Robert Flud, Anglois, qui ne manquoit pas d’Eſprit, ſoutient auſſi l’Opinion de l’Ame du Monde. Il croïoit, qu’elle étoit compoſée d’une Matiere très ſubtile & très active, qu’il diſoit être Dieu, qui, comme matériel, entroit dans la Compoſition du Monde : mais, il envelopoit ſon Erreur de tant de Diſtinctions, qu’on auroit cru qu’il admettoit effectivement pluſieurs Cauſes, & pluſieurs Effets. La Lumiere & les Tenebres, diſoit-il, ſont les deux prémiers Principes des Choſes. De leur Mélange réſulte l’Unité radicale, de laquelle dépendent enſuite tous les Etres. Mais, dans le fond, il ne diſtinguoit point, ni la Lumiere, ni les Ténébres. Il ne trouvoit ces deux Principes, qu’entant qu’il conſidéroit le même Objet tantôt d’une maniere, & tantôt de l’autre. Ils n’avoient jamais été réellement ſéparez ; mais, notre Eſprit pouvoit les conſidérer ſans relation aux Choſes créées.

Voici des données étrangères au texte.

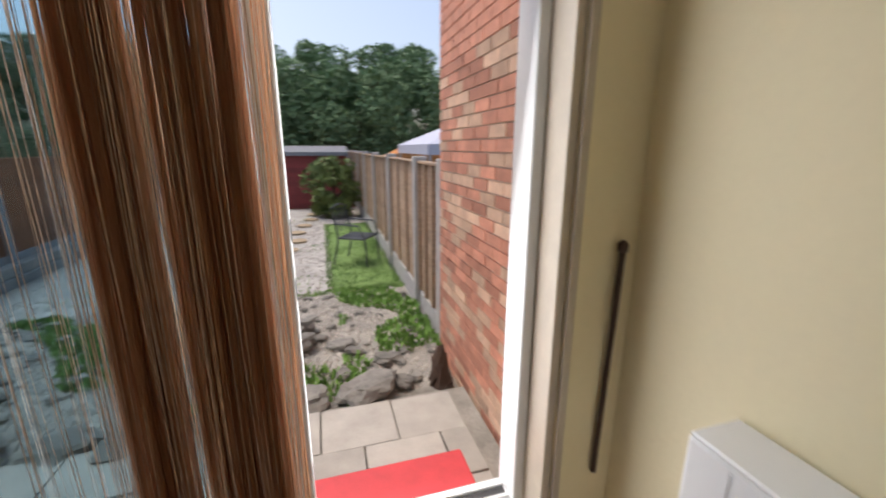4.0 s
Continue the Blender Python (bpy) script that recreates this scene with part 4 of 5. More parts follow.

Ainſi, les Tenebres même, & la Matiere, étoient un Principe incréé. S’il parloit d’un Tems qui eut précédé la Création, c’étoit un Tems imaginaire, une pure Priorité de Nature[3]. Le fameux Gaſſendi a développé l’Erreur de ce Philoſophe, & l’a réfutée d’une façon convaincante & victorieuſe[4]. Et ce qu’il y a de particulier, c’eſt que lui-même avoir aſſez d’Inclination à croire qu’il y avoit une certaine Force particulière & diffuſe par tout le Monde, qui, comme une Eſpece d’Ame en lioit & attachoit enſemble les Parties. Mais, il ne concevoit cette Ame, que comme un Feu ſubtil, ou une Matiere extrêmement déliée & active, comme une Ame enfin végétative, & ſoumiſe à l’Etre puiſſant qui l’avoit, créée ainſi que les autres Choſes. Un de ſes fameux Diſciples lui attribue beaucoup de Penchant pour ce Sentiment ; & il paroît dans pluſieurs Endroits de ſes Ouvrages, qu’il le croïoit aſſez probable[5].

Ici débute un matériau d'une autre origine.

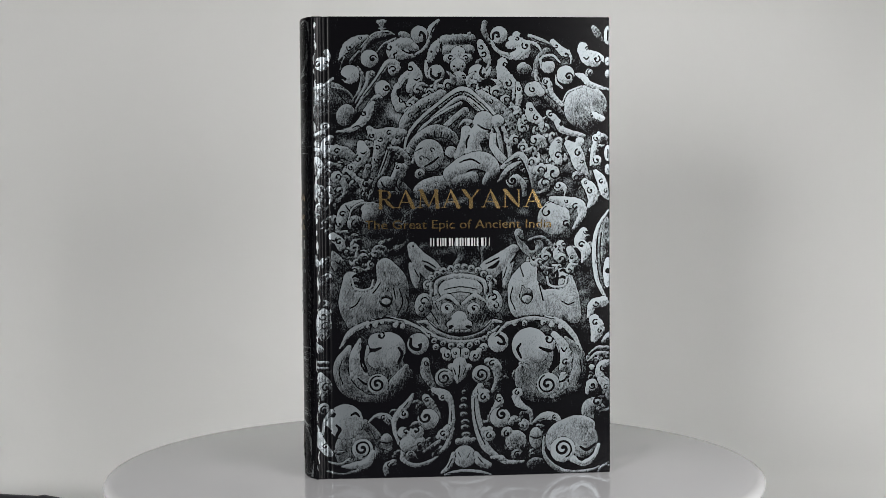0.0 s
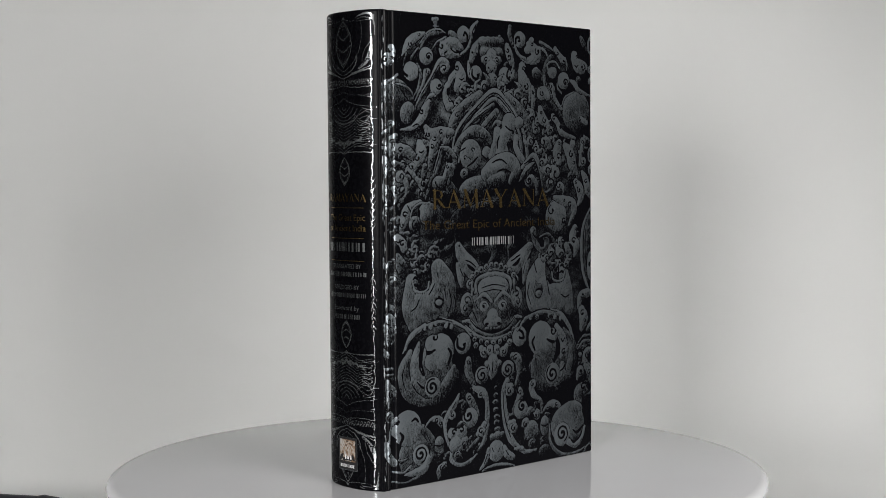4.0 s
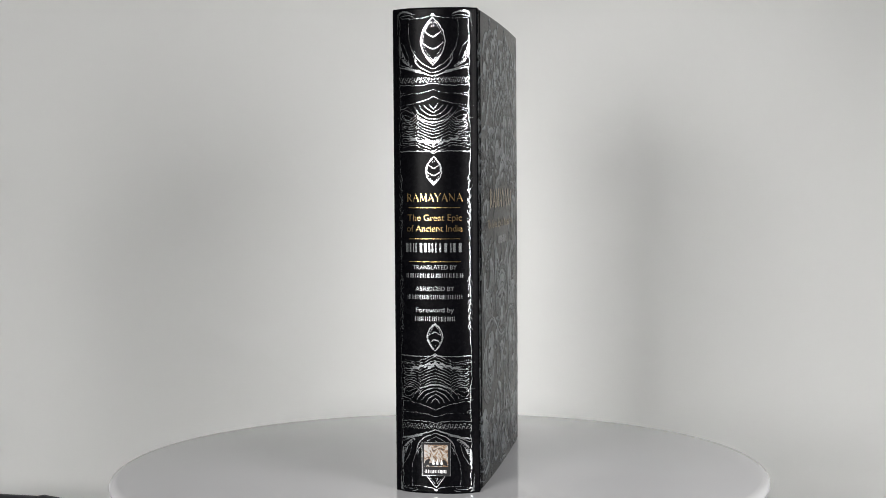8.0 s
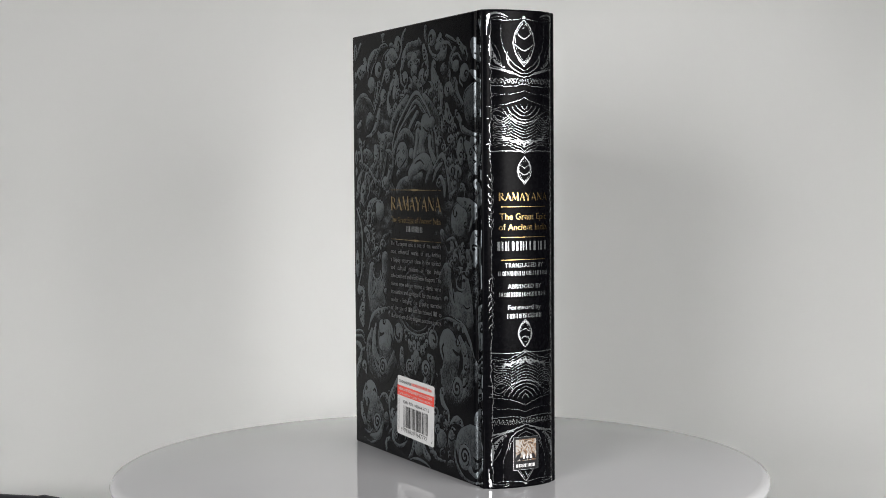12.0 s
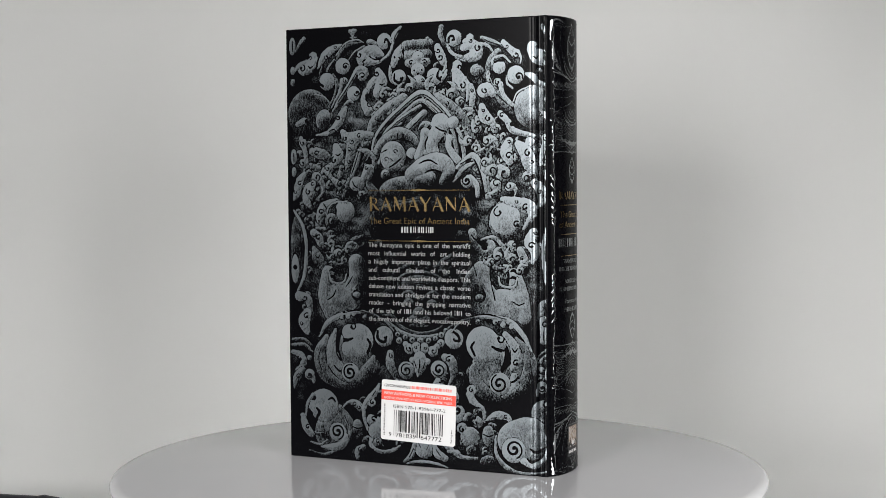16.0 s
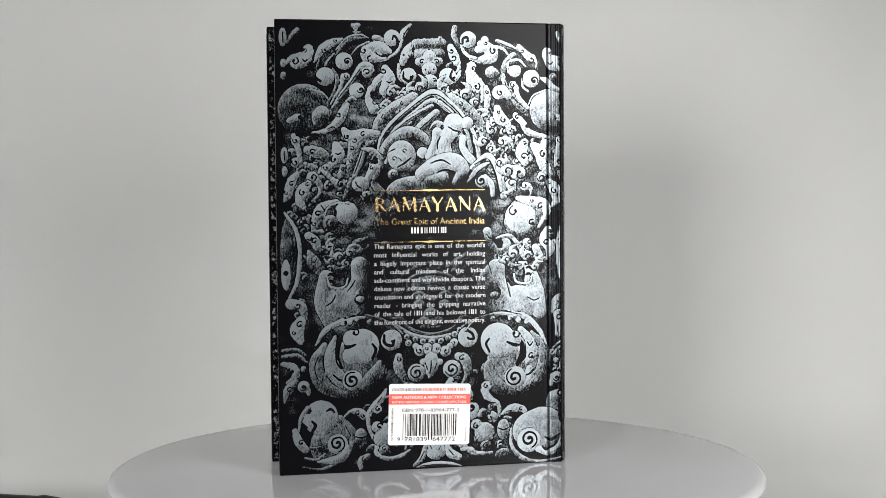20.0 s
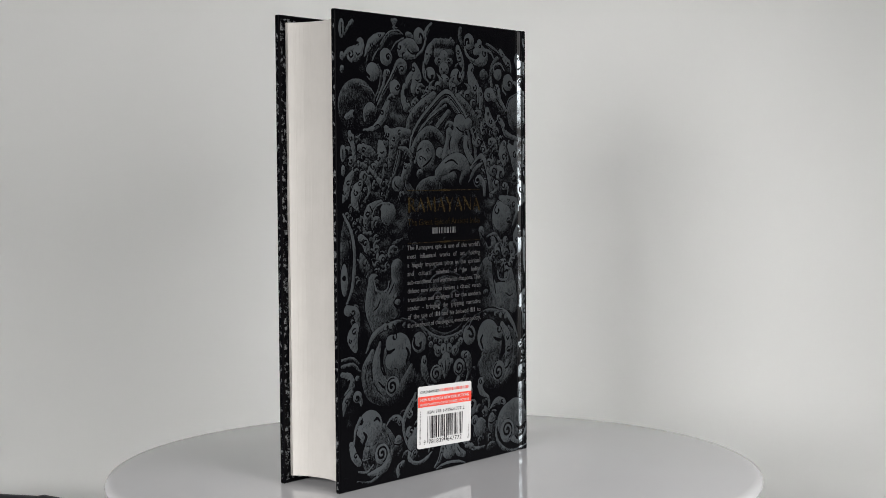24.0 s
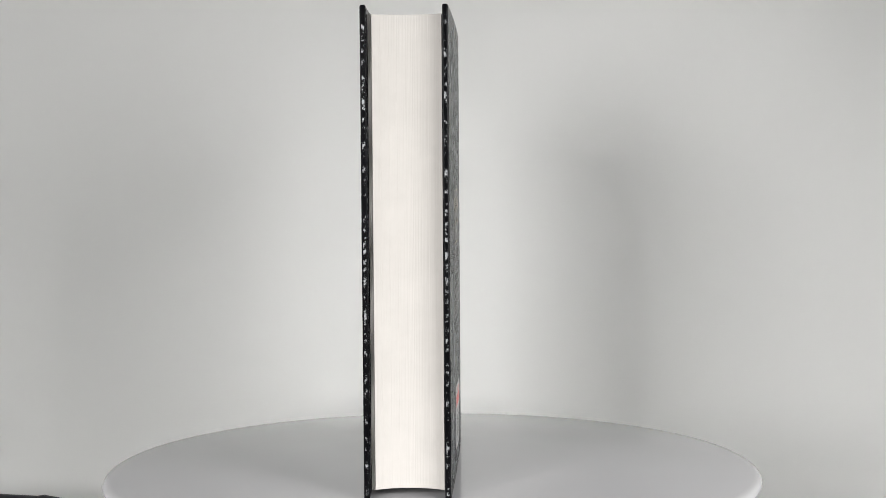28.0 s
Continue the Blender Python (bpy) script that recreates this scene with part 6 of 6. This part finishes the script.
sticker_ink("red_band", lambda row: row.bar(0.05, 44.75, 21.9, 27.5), RED_INK, label="red band across the label")
sticker_ink("price_text", put_words("\u00a320/CDN$40/US$30", 1.6, 29.2, 1.5, 15.6), BLACK_INK, label="small dark price text")
sticker_ink("publisher_bar", lambda row: row.bars(17.6, 42.4, 29.2, 1.6, 14), RED_INK, label="red bar in place of the publisher's name")
sticker_ink("band_text", put_words("NEW AUTHORS & NEW COLLECTIONS", 22.2, 25.0, 1.6, 40.5, 0.5, 0.08), STICKER, 0.0005, "white text on the red band")
sticker_ink("band_text", put_words("GOTHIC FANTASY | CLASSIC STORIES | EPIC TALES", 22.2, 22.6, 1.25, 41.0, 0.5, 0.05), STICKER, 0.0005, "small white text on the red band")
sticker_ink("isbn_text", put_words("ISBN 978-1-83964-777-2", 7.4, 18.0, 1.75, 31.4), BLACK_INK)
sticker_ink("barcode_digits", put_words("9", 5.0, 2.0, 2.3, 1.5), BLACK_INK)
sticker_ink("barcode_digits", put_words("781839", 9.2, 2.0, 2.3, 12.2), BLACK_INK)
sticker_ink("barcode_digits", put_words("647772", 24.4, 2.0, 2.3, 12.4), BLACK_INK)


def stripes(row):
    r, unit = random.Random(31), 0.317
    x, k = 7.9, 0
    while x < 38.0:
        w = unit * r.choice((1, 1, 2, 2, 3))
        tall = k < 2 or 14 <= k <= 15 or x > 36.8
        row.bar(x, min(x + w, 38.2), 2.6 if tall else 4.9, 16.8)
        x += w + unit * r.choice((1, 1, 2, 3))
        k += 1


sticker_ink("stripe", stripes, BLACK_INK, label="black barcode stripe")


def sideways(name, fill, x, z0, mat):
    row = Ink()
    fill(row)
    row.vs = [(x - b, z0 + a, q) for a, b, q in row.vs]
    row.lay(name, on_sticker, mat, back_cover, 0.00042)


sideways("side_bars", lambda row: row.bars(0, 17.5, 0, 1.0, 15), 2.6, 2.4, BLACK_INK)
sideways("side_text", put_words("Ramayana", 0, 0, 1.1, 7.4), 43.0, 1.8, BLACK_INK)


# ---- the turning ----
def motions():
    start, speed = 4.90, 9.373
    turns, rides = [], []
    for i in range(57):
        t = i * 0.5
        angle = start + speed * t
        turns.append((t, pose(0, 0, 0, 0, 0, angle)))
        off = radians(angle - 113)
        rides.append((t, pose(-0.0016 + 0.0022 * math.cos(off), 0.0022 * math.sin(off), 0, 0, 0, angle)))
    walk(book, turns)
    walk(plate, rides)


motions()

  1. Quod ſi ita eſt, quis non videæt quanta Impietas & Irreligioſitas conſequatur, ut quod calcaverit quiſque, Partem Dei calcet ; & in omni Animante occidendo Pars Dei trucidetur ? Nolo omnia dicere quæ poſſunt occurere cogitantibus : dici autem fine verecundiâ non poſſunt. Augustinus de Civit. Dei, Libr. IV, Cap. XII pag. 421.

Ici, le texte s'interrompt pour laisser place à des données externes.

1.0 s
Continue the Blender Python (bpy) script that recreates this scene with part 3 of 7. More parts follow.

  2. Non video quidem, ſi totus Mundus eſt Deus, quomodo Beſtias ab ejus Partibus ſeparent ? Sed obluctari quid opus eſt ? De ipſô Rationali Animante, id eſt, Homine, quid infelicius credi poteſt, quàm Partem Dei vapulare cum Puer vapulat ? Jam verò Partes Dei fieri laſcivas, iniquas, impias, atque omnino damnabiles, quis ferre poſſit, niſi qui prorſus infaniat ? Poſtremò, quid iraſcitur eis, à quibus non colitur, cum à ſuis Partibus non colatur ? Augustinus de Civit, Dei, Libr. IV, Cap, XIII, pag. 433.
  3. Bayle, Continuation des Penſées diverſes ſur les Comètes, Tom. I, pag.349.
  4. Cum dico ante Creationem, cave intelligas illud tempus quo nos vulgò cogitamus & aſſerimus Deum ſolum extitiſſe antequam Mundum conderet. Intellige ergo potius Statum Rationis ſeu Abſratctonis mentalis (eo mode quo ſolent in Scholis Univerſalia fingere) quatemus videlicet conſideramus tam Lucem quam Tenebras abſolutè ſecundum ſe & ſine determinatione ad Res ſingulares, à quibus tamen ſecluſâ hac Cogitationis præciſione nullo modo ſejunctä ſunt. Lux igitur hoc modo ſpectata increata dicitur : ac Tenebræ etiam increatæ ; quod hac ratione ad nullam Rem creatam, ſeu è ſe ipſis, ut partibus conſtitutam pertineant. Gassendus, in Examine Philoſophiæ Roberti Fluddi, pag. 217, Tomi III Operum.
  5. « Je penſois, » ajoute Gaſſendi, « que cela ne dérogeoit aucunement à la Foi, en ce que cet Ame ſeroit cenſée n’être autre choſe qu’une certaine Force dépendante de Dieu, & être une Ame à ſa maniere, c’eſt-à-dire, d’une Eſpece particuliere, différente de la ſenſitive & de la raiſonnable, & nommément incapable des Dons ſpirituels de la Grace & de la Béatitude… Or, je rapporte ce Paſſage, afin que, lorſqu’on le lira, & qu’on verra enſuite en divers Endroits de cet Ouvrage, que Mr. Gaſſendi a beaucoup de Pente à croire, non-ſeulement que la Terre, la Lune, le Soleil, & tous les autres Globes qui compoſent la Machine du Monde ont chacun leur Ame à leur manière, prenant a-peu-près l’Ame à la manière de Démocrite, d’Hippocrate, & d’Ariſtote ; mais, qu’il n’y a preſque rien en particulier qui ne ſoit animé, comme les Pierres précieuſes, l’Aimant, les Plantes, & les Sémences, & qui n’ait ſon Ame à ſa maniere, par le Moïen de laquelle il connoît, pour ainſi dire, & ſait ce qui lui eſt propre, & qui fait pour ſa Conſervation, ou fuit ce qui lui eſt nuiſible, & qui va à ſa Deſtruction : afin, dis-je, que lorſque l’on verra, en pluſieurs Endroits de cet Ouvrage, l’Inclination que Mr. Gaſſendi a pour cette forte d’Animation, par le Moïen de laquelle il ſe tire de mille Difficultez, l’on n’aille pas s’imaginer, qu’il ait donné dans l’Opinion de ces anciens Pytagoriciens, & autres ſemblables, ou dans celle de Flud ; puiſqu’il réfute l’une & l’autre comme très ridicules, & indignes d’un Philoſophe de Bon-Sens. » Bernier, Abregé de la Philoſophie de Gaſſendi, Tom. I, pag. 117.